→ **Goal of the exercise**:
Copy out the data exactly, leaving the pictures behind.

*** Supplied data ***

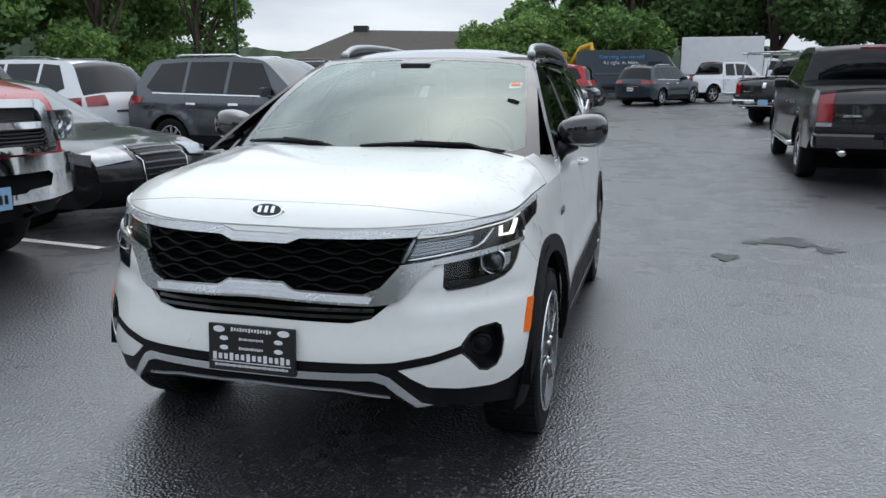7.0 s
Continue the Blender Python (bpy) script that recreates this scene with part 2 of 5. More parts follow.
def box(bm, cx, cy, cz, sx, sy, sz, bevel=0.0, turn=None):
    mx = Matrix.Translation((cx, cy, cz)) @ (turn or Matrix.Identity(4)) @ Matrix.Diagonal((sx, sy, sz, 1))
    r = bmesh.ops.create_cube(bm, size=1, matrix=mx)
    if bevel:
        es = list({e for v in r["verts"] for e in v.link_edges})
        bmesh.ops.bevel(bm, geom=es, offset=bevel, segments=2, affect="EDGES", profile=0.6)
    return bm


def boxed(*a, **k):
    return box(bmesh.new(), *a, **k)


def tube(points, radius, n=8, close=True):
    """A round bar along points."""
    P = [Vector(p) for p in points]
    verts, faces = [], []
    for i, p in enumerate(P):
        d = (P[min(i + 1, len(P) - 1)] - P[max(i - 1, 0)]).normalized()
        a = d.orthogonal().normalized() if i == 0 else (a - d * a.dot(d)).normalized()
        b = d.cross(a)
        r = radius[i] if isinstance(radius, (list, tuple)) else radius
        for k in range(n):
            t = 2 * math.pi * k / n
            verts.append(p + r * (math.cos(t) * a + math.sin(t) * b))
    for i in range(len(P) - 1):
        for k in range(n):
            faces.append((i * n + k, i * n + (k + 1) % n, (i + 1) * n + (k + 1) % n, (i + 1) * n + k))
    if close:
        faces += [tuple(range(n))[::-1], tuple(range((len(P) - 1) * n, len(P) * n))]
    return verts, faces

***

→ **Expected output**:
7.0 s
Continue the Blender Python (bpy) script that recreates this scene with part 2 of 5. More parts follow.
def box(bm, cx, cy, cz, sx, sy, sz, bevel=0.0, turn=None):
    mx = Matrix.Translation((cx, cy, cz)) @ (turn or Matrix.Identity(4)) @ Matrix.Diagonal((sx, sy, sz, 1))
    r = bmesh.ops.create_cube(bm, size=1, matrix=mx)
    if bevel:
        es = list({e for v in r["verts"] for e in v.link_edges})
        bmesh.ops.bevel(bm, geom=es, offset=bevel, segments=2, affect="EDGES", profile=0.6)
    return bm


def boxed(*a, **k):
    return box(bmesh.new(), *a, **k)


def tube(points, radius, n=8, close=True):
    """A round bar along points."""
    P = [Vector(p) for p in points]
    verts, faces = [], []
    for i, p in enumerate(P):
        d = (P[min(i + 1, len(P) - 1)] - P[max(i - 1, 0)]).normalized()
        a = d.orthogonal().normalized() if i == 0 else (a - d * a.dot(d)).normalized()
        b = d.cross(a)
        r = radius[i] if isinstance(radius, (list, tuple)) else radius
        for k in range(n):
            t = 2 * math.pi * k / n
            verts.append(p + r * (math.cos(t) * a + math.sin(t) * b))
    for i in range(len(P) - 1):
        for k in range(n):
            faces.append((i * n + k, i * n + (k + 1) % n, (i + 1) * n + (k + 1) % n, (i + 1) * n + k))
    if close:
        faces += [tuple(range(n))[::-1], tuple(range((len(P) - 1) * n, len(P) * n))]
    return verts, faces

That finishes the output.